Mitigation Strategy: Regularly Update Airflow and Dependencies
- Description:
- Establish a process for regularly checking for new Airflow releases and security advisories.
- Subscribe to Airflow security mailing lists or monitor official channels for security announcements.
- Implement a schedule for applying Airflow updates and security patches in a timely manner.
- Regularly update Python dependencies used by Airflow and DAGs to their latest secure versions.
- Use dependency scanning tools to identify known vulnerabilities in Airflow and its dependencies.
- Test updates in a staging environment before deploying them to production to ensure compatibility and stability.
- Threats Mitigated:
- Exploitation of known vulnerabilities in Airflow core and dependencies: (High Severity) - Attackers exploiting publicly known vulnerabilities in outdated versions of Airflow or its dependencies to gain unauthorized access, execute code, or cause denial of service.

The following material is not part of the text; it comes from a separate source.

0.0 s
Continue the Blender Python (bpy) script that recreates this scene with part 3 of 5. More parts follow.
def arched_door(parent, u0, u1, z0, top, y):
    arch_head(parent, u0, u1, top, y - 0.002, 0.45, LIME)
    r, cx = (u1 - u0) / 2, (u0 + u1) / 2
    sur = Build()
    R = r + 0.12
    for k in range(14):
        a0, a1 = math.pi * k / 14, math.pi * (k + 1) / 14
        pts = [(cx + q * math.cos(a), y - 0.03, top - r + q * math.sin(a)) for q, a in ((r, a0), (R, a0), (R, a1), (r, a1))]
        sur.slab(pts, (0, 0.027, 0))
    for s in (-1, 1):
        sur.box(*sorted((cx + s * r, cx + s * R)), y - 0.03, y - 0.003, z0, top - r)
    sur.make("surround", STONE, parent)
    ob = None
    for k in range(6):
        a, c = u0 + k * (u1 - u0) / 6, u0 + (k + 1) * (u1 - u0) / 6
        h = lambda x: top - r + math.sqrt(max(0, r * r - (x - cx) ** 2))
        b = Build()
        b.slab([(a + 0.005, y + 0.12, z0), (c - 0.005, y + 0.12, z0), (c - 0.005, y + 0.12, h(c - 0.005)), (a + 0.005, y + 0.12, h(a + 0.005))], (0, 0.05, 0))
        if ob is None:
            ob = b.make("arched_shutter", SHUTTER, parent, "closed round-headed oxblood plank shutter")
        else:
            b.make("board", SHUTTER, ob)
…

- Zero-day vulnerabilities: (Medium Severity) - While updates primarily address known vulnerabilities, staying up-to-date reduces the window of opportunity for attackers to exploit newly discovered zero-day vulnerabilities.
- Impact:
- Exploitation of known vulnerabilities in Airflow core and dependencies: High Risk Reduction - Regularly updating and patching eliminates known vulnerabilities, significantly reducing the attack surface.

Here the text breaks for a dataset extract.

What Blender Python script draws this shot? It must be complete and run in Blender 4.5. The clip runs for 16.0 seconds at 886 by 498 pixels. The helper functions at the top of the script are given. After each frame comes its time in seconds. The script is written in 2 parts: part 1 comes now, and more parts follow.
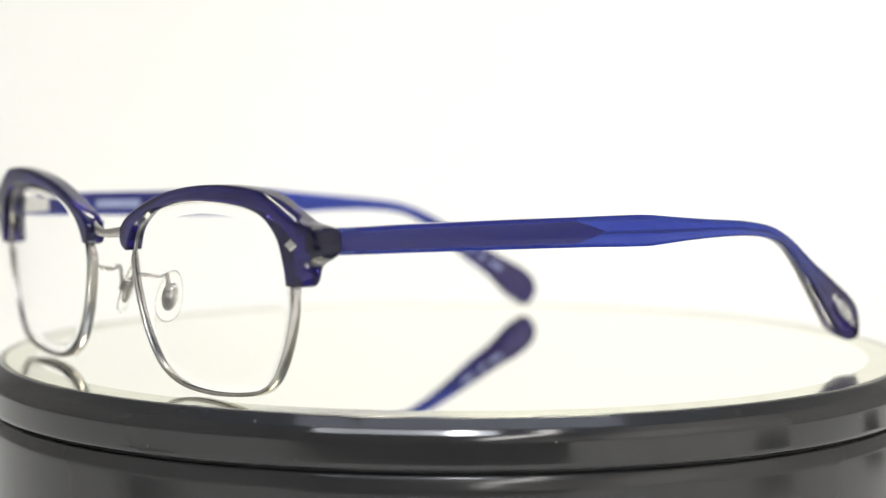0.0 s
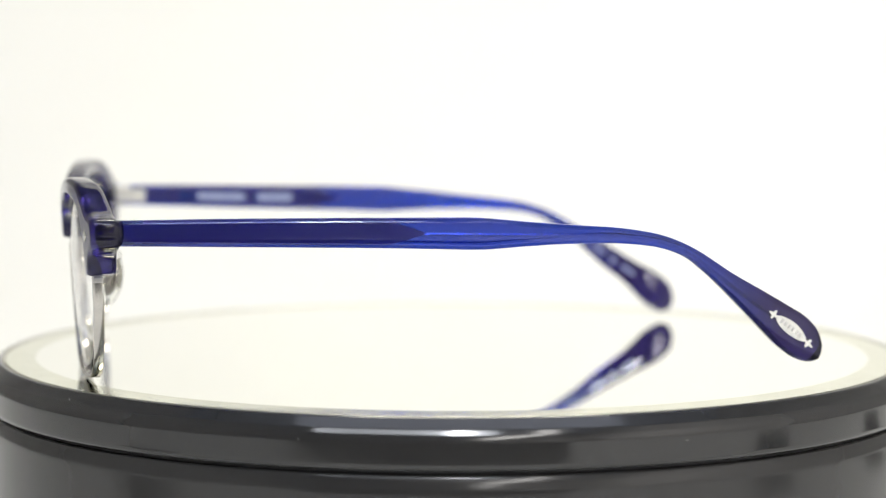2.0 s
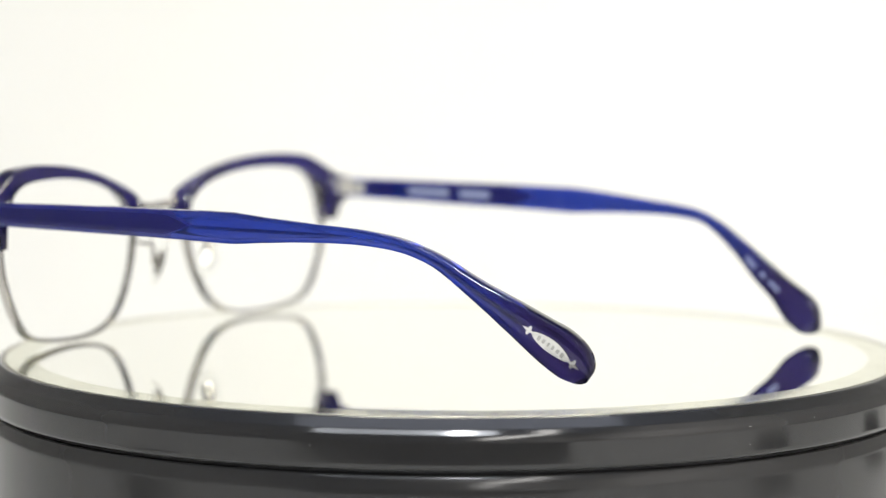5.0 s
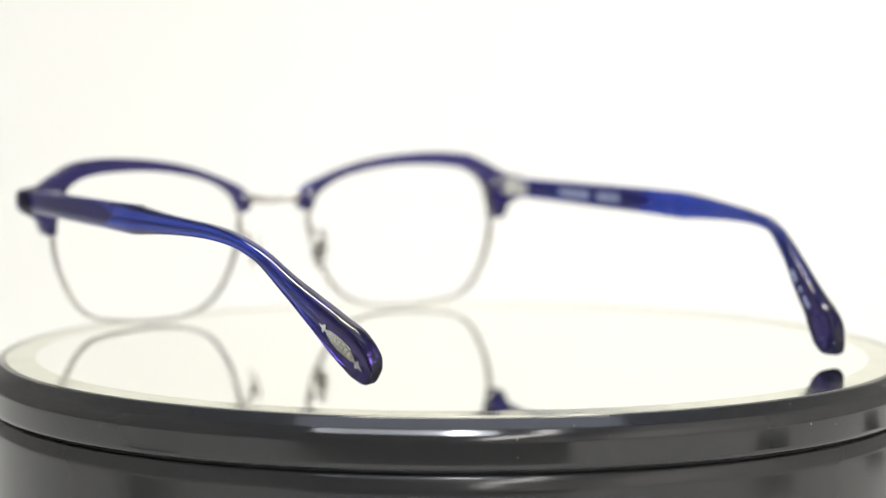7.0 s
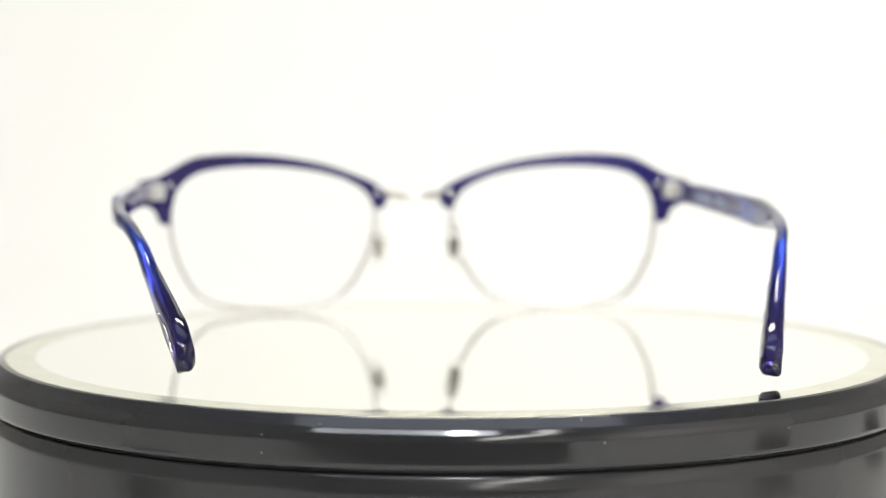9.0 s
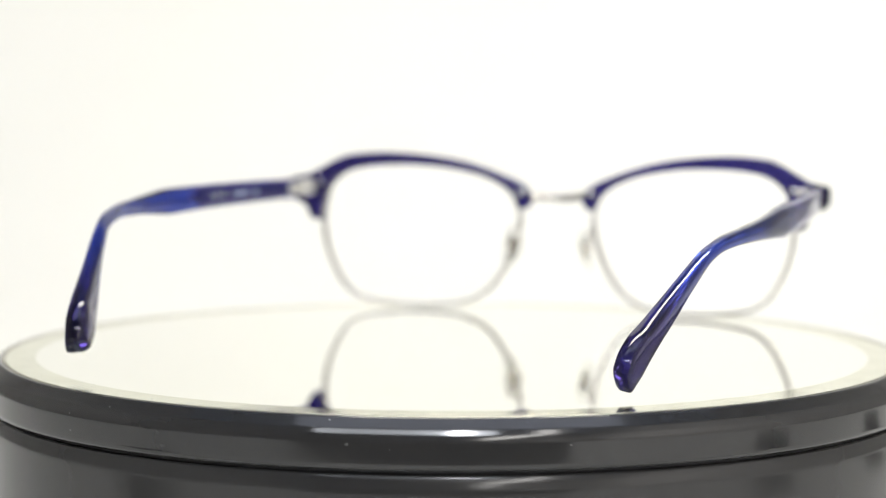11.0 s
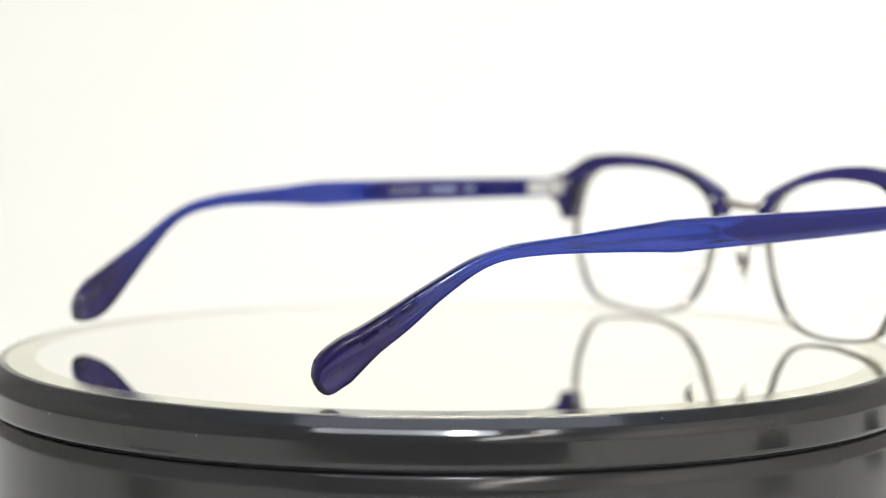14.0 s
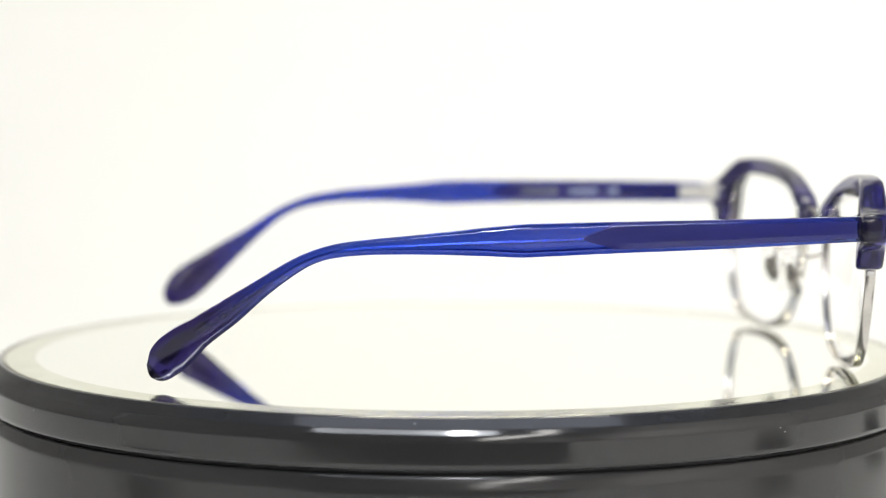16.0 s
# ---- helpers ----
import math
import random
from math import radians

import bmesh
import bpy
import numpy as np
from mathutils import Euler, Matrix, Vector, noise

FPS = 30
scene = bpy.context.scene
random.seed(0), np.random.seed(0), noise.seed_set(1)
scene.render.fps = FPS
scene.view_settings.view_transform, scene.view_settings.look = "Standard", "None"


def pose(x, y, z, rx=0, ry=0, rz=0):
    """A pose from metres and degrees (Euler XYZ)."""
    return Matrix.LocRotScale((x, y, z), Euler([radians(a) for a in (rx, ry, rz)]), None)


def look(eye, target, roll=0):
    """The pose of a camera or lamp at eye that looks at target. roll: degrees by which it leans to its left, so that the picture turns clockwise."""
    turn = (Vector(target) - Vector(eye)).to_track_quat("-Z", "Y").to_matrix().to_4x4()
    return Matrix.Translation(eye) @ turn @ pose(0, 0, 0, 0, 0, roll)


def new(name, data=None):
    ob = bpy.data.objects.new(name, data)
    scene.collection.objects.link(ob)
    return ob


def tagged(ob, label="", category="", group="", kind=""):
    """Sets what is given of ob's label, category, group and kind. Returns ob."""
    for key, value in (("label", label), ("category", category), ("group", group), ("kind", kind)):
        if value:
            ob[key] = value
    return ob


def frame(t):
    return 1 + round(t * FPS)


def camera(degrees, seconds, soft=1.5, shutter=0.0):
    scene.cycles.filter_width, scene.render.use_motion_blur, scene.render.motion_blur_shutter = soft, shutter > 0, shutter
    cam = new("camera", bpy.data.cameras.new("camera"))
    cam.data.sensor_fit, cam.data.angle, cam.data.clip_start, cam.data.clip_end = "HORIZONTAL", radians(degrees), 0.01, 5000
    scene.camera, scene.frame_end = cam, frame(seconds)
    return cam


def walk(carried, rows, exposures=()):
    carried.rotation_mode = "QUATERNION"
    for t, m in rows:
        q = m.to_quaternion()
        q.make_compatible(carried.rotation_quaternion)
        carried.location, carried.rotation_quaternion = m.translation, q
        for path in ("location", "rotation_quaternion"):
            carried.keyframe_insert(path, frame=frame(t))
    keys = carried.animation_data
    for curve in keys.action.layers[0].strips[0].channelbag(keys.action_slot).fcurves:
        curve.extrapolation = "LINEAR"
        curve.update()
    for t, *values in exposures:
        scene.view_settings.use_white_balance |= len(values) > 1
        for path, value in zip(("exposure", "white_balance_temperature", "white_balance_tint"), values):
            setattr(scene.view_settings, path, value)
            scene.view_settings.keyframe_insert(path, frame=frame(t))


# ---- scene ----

# Lens, camera and its stand: it does not move.
cam = camera(22.7, 16.0, soft=1.0)
cam.data.dof.use_dof = True
cam.data.dof.focus_distance = 0.402
cam.data.dof.aperture_fstop = 11.5
EYE = (0.0, -0.4673, 0.05794)
VIEW = look(EYE, (-0.003934, 0.52957, -0.02083), 0.105)
walk(cam, [(0.0, VIEW), (16.0, VIEW)])

# Turn of the platter: degrees a second, clockwise from above; at this time the glasses show their back.
SPIN, BACK_TIME = 13.0769, 9.4905

# ---- world and light ----
world = bpy.data.worlds.new("room_light")
scene.world = world
world.use_nodes = True
world.node_tree.nodes["Background"].inputs["Color"].default_value = (1.0, 0.98, 0.95, 1)
world.node_tree.nodes["Background"].inputs["Strength"].default_value = 0.25
scene.view_settings.exposure = 0.0


def area_lamp(name, at, target, width, height, power, color):
    data = bpy.data.lights.new(name, "AREA")
    data.shape, data.size, data.size_y = "RECTANGLE", width, height
    data.energy, data.color = power, color
    ob = new(name, data)
    ob.matrix_world = look(at, target)
    return ob


WARM = (1.0, 0.962, 0.825)
area_lamp("backdrop_light", (0.06, 0.30, 1.15), (0.03, 0.50, 0.05), 0.60, 0.22, 9.4, WARM)
area_lamp("front_light_panel", (-0.10, -0.50, 0.43), (0, -0.05, 0), 0.42, 0.06, 1.0, (0.90, 0.94, 1.0))
area_lamp("small_bulb", (0.020, -0.48, 0.378), (0, 0, 0), 0.045, 0.045, 0.45, (0.95, 0.97, 1.0))
area_lamp("overhead_panel", (0.03, -0.20, 1.30), (0.03, -0.15, 0), 1.15, 0.45, 2.5, (0.79, 0.84, 1.0))
# Added fill lamp, no known fixture: brightens the right wall, which bounces light back.
area_lamp("right_wall_fill", (0.35, -1.15, 0.70), (1.28, -1.10, 0.10), 0.8, 0.8, 23.0, (1.0, 0.97, 0.93))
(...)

- Zero-day vulnerabilities: Medium Risk Reduction - While not a direct mitigation, timely updates ensure that patches for newly discovered vulnerabilities are applied quickly, minimizing the exposure window.
- Currently Implemented:
- Yes, there is a process for checking Airflow releases. Dependency updates are performed periodically but not on a strict schedule.
- Missing Implementation:
- Need to implement a more rigorous schedule for Airflow and dependency updates, including automated vulnerability scanning and a defined patching process. No formal subscription to security advisories is in place.